There is no competition for cheap housing between locals and refugees here, but rather tens of thousands of vacant apartments. The few buses often don’t run because there aren’t enough bus drivers. There’s a lack not only of doctors but also especially of nursing staff for an ever-aging population.
Germany’s labor shortage will worsen—not only in structurally weak regions. The Federal Employment Agency estimates that the labor demand must be met by immigration of 400,000 people annually.

But it’s not only Germany that depends on migration. There are also German emigrants. The most popular destination for German migrants is Switzerland, where over 300,000 Germans live.
They don’t stand out at first glance—until they try to buy raclette cheese at Migros, revealing that the country doctor of Luthern is an anesthetist from Berlin, the manager of an insurance company comes from Bremen, and the business consultant hails from Göttingen. They speak written German. Even less recognizable are their children, who passed the raclette purchase test with flying colors, having gone to school here.

These 300,000 Germans came to Switzerland because there was and still is an urgent need for them here. This need will grow. Aging societies need migration to sustain their prosperity.
Those who want to stop migration at the border will limit prosperity.

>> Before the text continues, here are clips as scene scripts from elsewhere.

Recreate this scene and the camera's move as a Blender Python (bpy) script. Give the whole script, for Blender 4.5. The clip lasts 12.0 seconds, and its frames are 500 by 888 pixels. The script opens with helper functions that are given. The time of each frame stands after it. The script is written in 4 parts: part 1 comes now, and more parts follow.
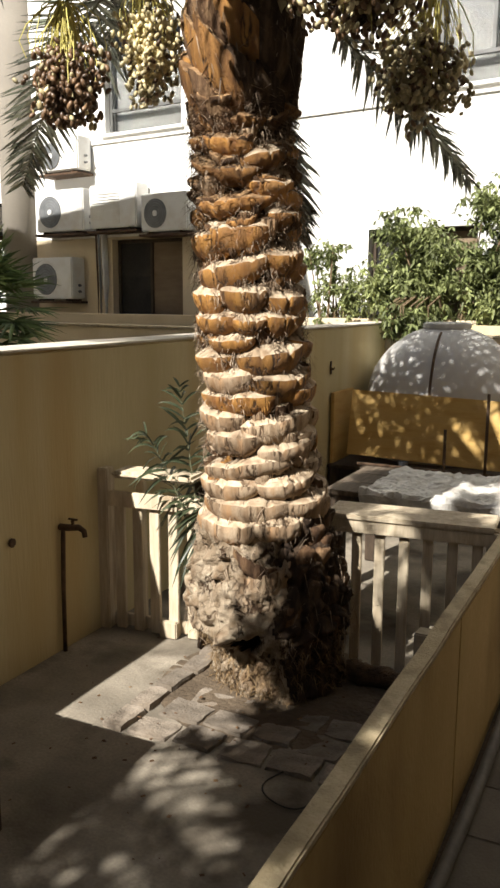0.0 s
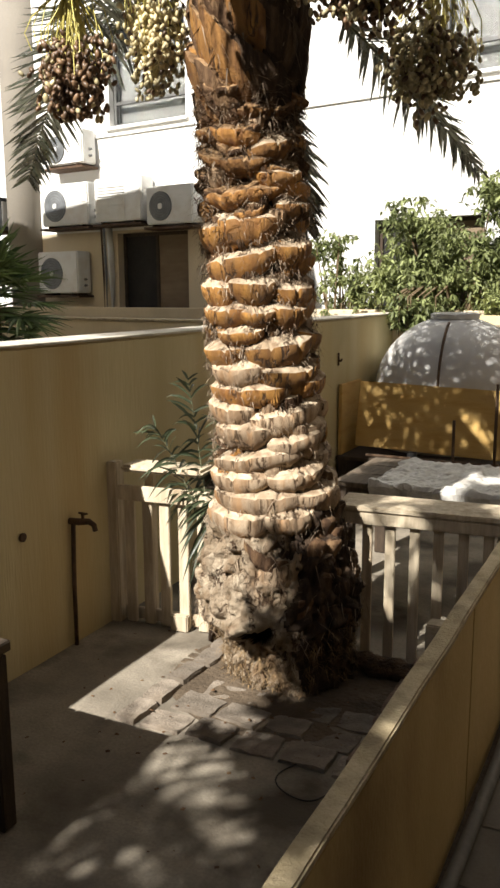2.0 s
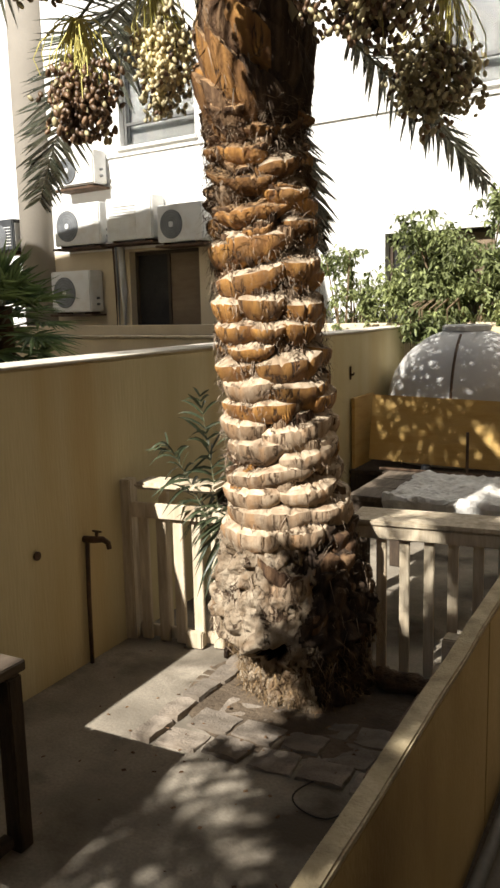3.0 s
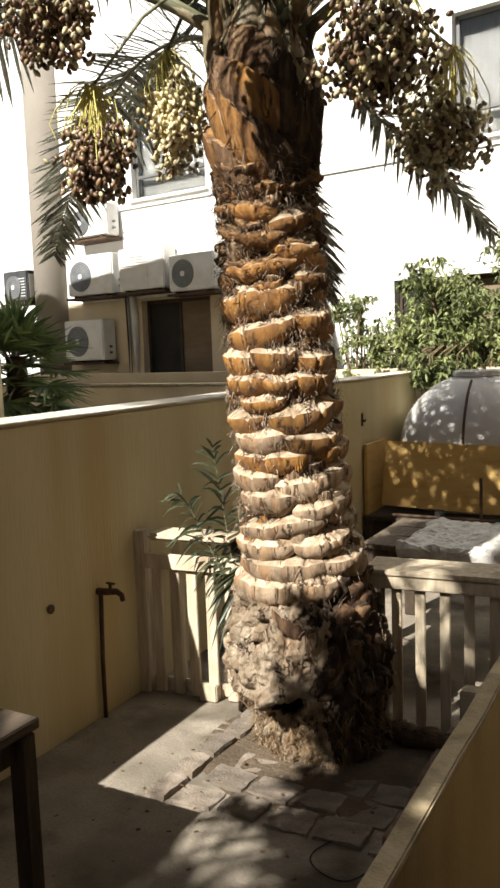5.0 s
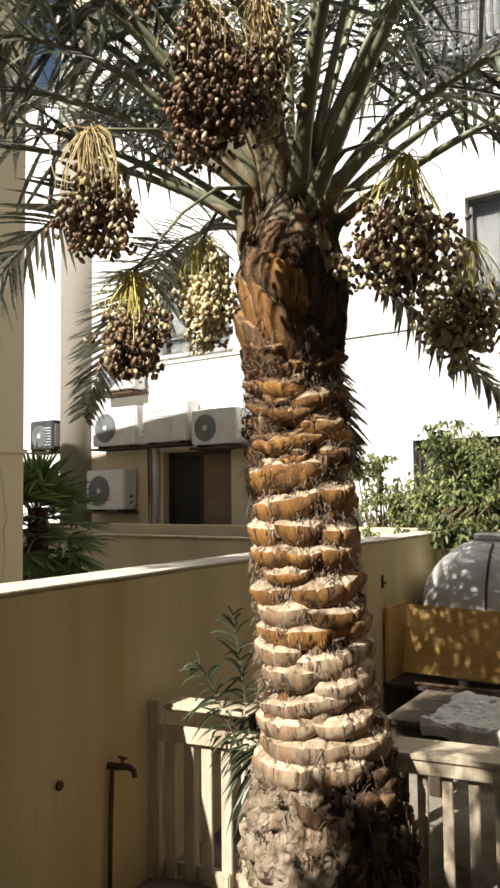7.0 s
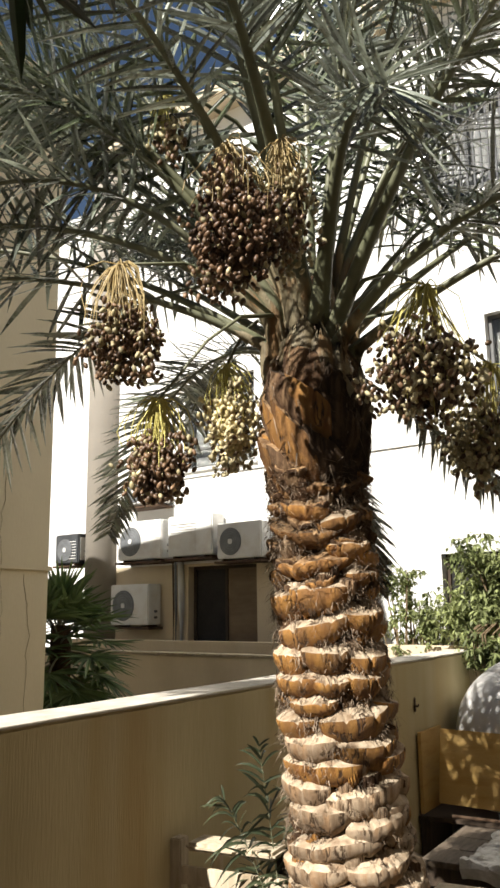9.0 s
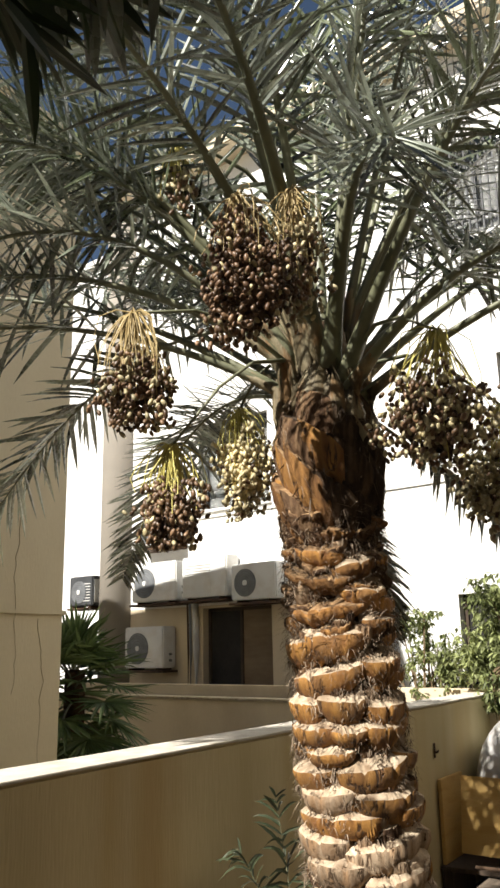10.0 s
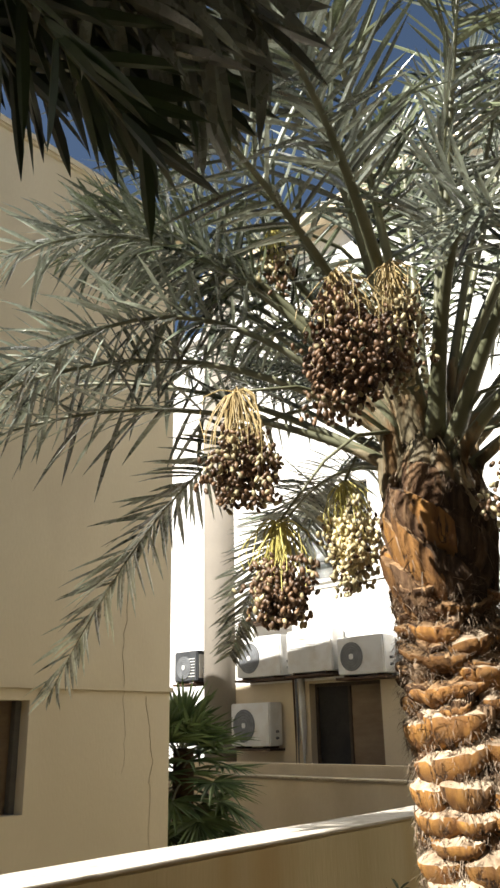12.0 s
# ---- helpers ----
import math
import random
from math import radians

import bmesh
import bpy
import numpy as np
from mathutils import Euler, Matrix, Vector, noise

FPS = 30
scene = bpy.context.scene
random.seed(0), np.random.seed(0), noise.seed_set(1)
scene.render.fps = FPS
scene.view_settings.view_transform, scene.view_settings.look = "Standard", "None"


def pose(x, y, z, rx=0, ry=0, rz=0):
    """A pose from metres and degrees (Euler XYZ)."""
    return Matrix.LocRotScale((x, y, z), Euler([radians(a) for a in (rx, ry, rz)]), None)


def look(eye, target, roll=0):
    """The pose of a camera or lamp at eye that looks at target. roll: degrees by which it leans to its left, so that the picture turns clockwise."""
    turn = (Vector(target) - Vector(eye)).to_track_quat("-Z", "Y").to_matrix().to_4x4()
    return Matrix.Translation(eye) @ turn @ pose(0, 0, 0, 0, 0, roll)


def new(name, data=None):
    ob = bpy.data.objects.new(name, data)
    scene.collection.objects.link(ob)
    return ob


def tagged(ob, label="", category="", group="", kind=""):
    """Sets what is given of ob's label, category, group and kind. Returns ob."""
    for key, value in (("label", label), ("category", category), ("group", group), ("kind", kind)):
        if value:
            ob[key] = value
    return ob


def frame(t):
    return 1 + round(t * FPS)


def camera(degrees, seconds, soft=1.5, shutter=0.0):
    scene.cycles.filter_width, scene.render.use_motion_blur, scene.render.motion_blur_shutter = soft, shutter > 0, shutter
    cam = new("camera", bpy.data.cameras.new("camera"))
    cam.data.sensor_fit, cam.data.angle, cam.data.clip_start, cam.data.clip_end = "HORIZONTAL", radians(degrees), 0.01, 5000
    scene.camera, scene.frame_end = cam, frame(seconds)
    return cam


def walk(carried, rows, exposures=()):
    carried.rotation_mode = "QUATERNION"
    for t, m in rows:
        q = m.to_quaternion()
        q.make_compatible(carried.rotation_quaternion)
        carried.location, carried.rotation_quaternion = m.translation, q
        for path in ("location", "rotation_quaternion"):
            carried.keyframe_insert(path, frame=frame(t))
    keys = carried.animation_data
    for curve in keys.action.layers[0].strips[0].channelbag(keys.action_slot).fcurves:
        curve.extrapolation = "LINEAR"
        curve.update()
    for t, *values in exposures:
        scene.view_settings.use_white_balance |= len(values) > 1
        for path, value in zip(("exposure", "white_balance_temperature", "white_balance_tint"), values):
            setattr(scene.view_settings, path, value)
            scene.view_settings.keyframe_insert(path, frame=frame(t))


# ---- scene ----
cam = camera(34.0, 12.0, soft=2.7)
PATH = [
    (0, (0.061, -0.073, 1.683), (-0.818, 1.689, 1.334), 0.3),
    (0.5, (0.055, -0.075, 1.685), (-0.821, 1.688, 1.331), -0.1),
    (1, (0.045, -0.074, 1.684), (-0.841, 1.683, 1.328), -0.0),
    (1.5, (0.039, -0.072, 1.681), (-0.854, 1.676, 1.301), 0.2),
    (2, (0.046, -0.072, 1.682), (-0.846, 1.68, 1.315), -0.3),
    (2.5, (0.053, -0.069, 1.685), (-0.866, 1.674, 1.343), -1.1),
    (4.5, (0.062, -0.078, 1.696), (-0.867, 1.667, 1.388), -1.8),
    (5, (0.058, -0.077, 1.721), (-0.898, 1.665, 1.496), -2.0),
    (5.5, (0.05, -0.079, 1.751), (-0.884, 1.685, 1.625), -1.7),
    (6, (0.046, -0.088, 1.773), (-0.903, 1.672, 1.722), -1.3),
    (6.5, (0.052, -0.094, 1.804), (-0.88, 1.676, 1.842), -0.8),
    (7, (0.039, -0.104, 1.823), (-0.949, 1.63, 1.955), -0.6),
    (7.5, (0.042, -0.111, 1.842), (-0.938, 1.62, 2.058), -0.5),
    (9.5, (0.043, -0.1, 1.896), (-0.991, 1.554, 2.339), -0.9),
    (10, (0.048, -0.104, 1.91), (-0.989, 1.535, 2.398), -1.1),
    (10.5, (0.054, -0.101, 1.911), (-1.001, 1.515, 2.438), -1.3),
    (11, (0.048, -0.11, 1.917), (-1.012, 1.494, 2.469), -1.5),
    (11.5, (0.037, -0.118, 1.927), (-1.06, 1.438, 2.541), -1.4),
    (12, (0.023, -0.131, 1.933), (-1.173, 1.332, 2.588), -1.1),
]
walk(cam, [(t, look(eye, target, roll)) for t, eye, target, roll in PATH], [(0.0, 0.99), (5.2, 1.05), (6.5, 0.95), (7.6, 0.87), (9.5, 0.88), (11.0, 0.97), (11.5, 1.02), (12.0, 1.26)])

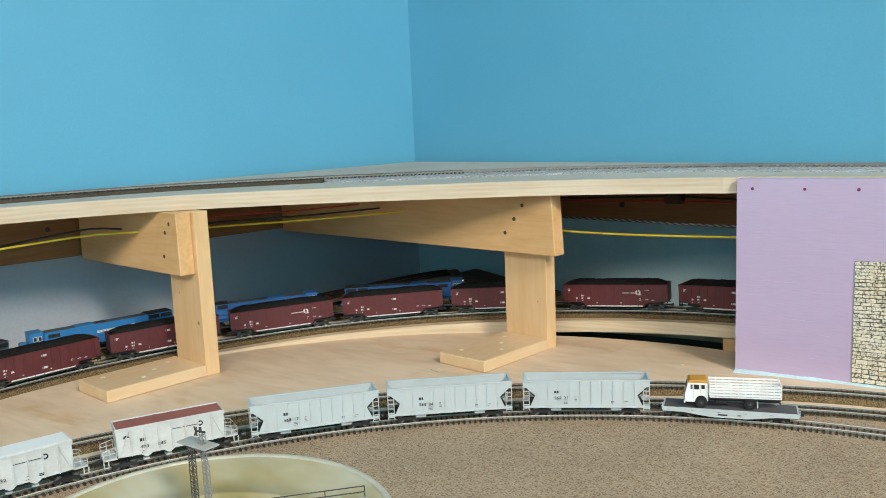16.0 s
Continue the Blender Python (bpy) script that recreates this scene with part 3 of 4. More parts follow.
# plywood riser under the rear track, and the strip under the engines
riser_way = arc(C4, R4 + 0.004, 68, 171, lambda a: grade(a), 0.012)
riser = tagged(link("plywood_riser", sweep(riser_way, [(-0.033, -0.0132), (0.033, -0.0132), (0.033, -0.0001), (-0.033, -0.0001)]), M_RISER),
               "bent plywood riser strip with visible veneer layers", "riser", kind="structure")
tagged(link("engine_track_strip", sweep(arc(C4, R5, 72, 207, strip_top, 0.02), [(-0.021, -0.0032), (0.021, -0.0032), (0.021, 0.0), (-0.021, 0.0)]), M_BOARD),
       "plywood strip raising the rear engine track", "riser", kind="structure")
tagged(link("riser_block", box(-0.008, -0.012, -0.012, 0.016, 0.02, 0.0095, 0.0006, pose(0.010, 0.528, 0.0, 0, 0, -6)), M_PINEX),
       "small pine spacer block under the plywood riser", "block")

# ---- upper deck ----
edge_pts = [(-0.53, -0.75, 0), (-0.527, -0.3, 0), (-0.512, -0.044, 0), (-0.488, 0.066, 0), (-0.429, 0.166, 0), (-0.338, 0.252, 0), (-0.235, 0.324, 0),
            (-0.129, 0.389, 0), (-0.018, 0.433, 0), (0.034, 0.4455, 0), (0.06, 0.459, 0), (0.3, 0.468, 0), (1.18, 0.463, 0)]
edge = [(p.x, p.y) for p in spline(edge_pts, 0.012)]
deck_line = edge + [tuple(pr + Vector((0, -0.012))), tuple(CORNER + Vector((0.012, -0.014))), tuple(CORNER + LEFT_DIR * 1.5 + Vector((0.012, 0)))]
deck = tagged(link("upper_deck", slab(deck_line, [], DECK_Z - DECK_T, DECK_Z - 0.0006), M_PLYEDGE),
              "curved plywood upper deck with bare layered front edge", "upper deck", kind="structure")
# Added brown sheet: cuts the light that the deck's underside bounces into the bays.
mid = Vector((-0.3, 0.62))
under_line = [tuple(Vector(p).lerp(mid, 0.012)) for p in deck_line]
tagged(link("deck_shade_sheet", slab(under_line, [], DECK_Z - DECK_T - 0.0003, DECK_Z - DECK_T + 0.0004), M_DECKSHADE),
       "brown sheet added below the upper deck to deepen its shade", "deck surface", kind="structure")
tagged(link("deck_paint", slab([(x, y) for x, y in [(p[0] * 1, p[1] * 1) for p in deck_line]], [], DECK_Z - 0.0006, DECK_Z), M_DECK),
       "flat grey painted top of the upper deck", "deck surface", kind="structure")
end = min(range(len(way6)), key=lambda i: (way6[i].xy - Vector((-0.384, 0.345))).length)
upper = build_track(way6, "upper track, half on brown cork and half on grey roadbed", lambda p: False, road_range=(0, end), road_mat=M_CORKOLD, rail_mat=M_RAILDK, tie_mat=M_TIEGY, rail_span=end + 35)
part("grey_roadbed", sweep(way6[end:], [(-0.030, 0), (-0.027, 0.0016), (-0.0125, ROAD), (0.0125, ROAD), (0.0165, 0.0012), (0.0185, 0)]),
     M_GRAVEL, upper, "speckled grey foam roadbed")


def ledger(name, a, d, length, normal, label):
    """A timber rail fixed to the wall under the deck."""
    ang = math.degrees(math.atan2(d.y, d.x))
    p = a + d * 0.02 + normal * 0.0005
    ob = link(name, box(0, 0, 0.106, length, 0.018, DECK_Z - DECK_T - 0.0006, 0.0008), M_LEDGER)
    for k, kx in enumerate((0.13, 0.335, 0.52, 0.66)):
        if kx < length:
            knot = part("knot", rod((kx, 0.0175, 0.14 - 0.012 * (k % 2)), (kx, 0.0184, 0.14 - 0.012 * (k % 2)), 0.0028 + 0.0012 * (k % 2), 12), M_MORTAR, ob, "dark knot")
    side = 1 if Vector((-d.y, d.x)).dot(normal) > 0 else -1
    ob.matrix_world = pose(p.x, p.y, 0, 0, 0, ang) @ Matrix.Diagonal((1, side, 1, 1))
    return tagged(ob, label, "timber rail", kind="structure")


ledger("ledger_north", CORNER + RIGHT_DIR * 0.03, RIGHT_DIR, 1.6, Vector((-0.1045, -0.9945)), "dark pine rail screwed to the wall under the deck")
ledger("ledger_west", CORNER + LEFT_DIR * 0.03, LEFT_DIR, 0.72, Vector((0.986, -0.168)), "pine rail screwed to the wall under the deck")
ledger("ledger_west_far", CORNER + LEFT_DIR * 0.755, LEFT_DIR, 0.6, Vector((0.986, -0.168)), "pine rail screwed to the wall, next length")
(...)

The second question is: Can national borders limit migration?
The answer is no.
The migration that I turn back at my border doesn’t disappear. It ends up somewhere else, with our neighbors, in poorer countries. Closed borders do not reduce migration—they shift it. The reason for this is grim.
Globally, the causes of displacement are increasing.
These causes cannot be addressed with national policies. Of course, Spain alone did not heat the Mediterranean to the point that it led to the catastrophic heavy rainfall with over 200 dead in Valencia. It was global fossil growth.
The climate crisis is one of the major drivers of displacement and migration. When people can no longer live in their homeland, they start moving. Neither the Mediterranean nor the tides of the English Channel will stop them. The World Bank estimates there could be 150 million climate refugees by 2050.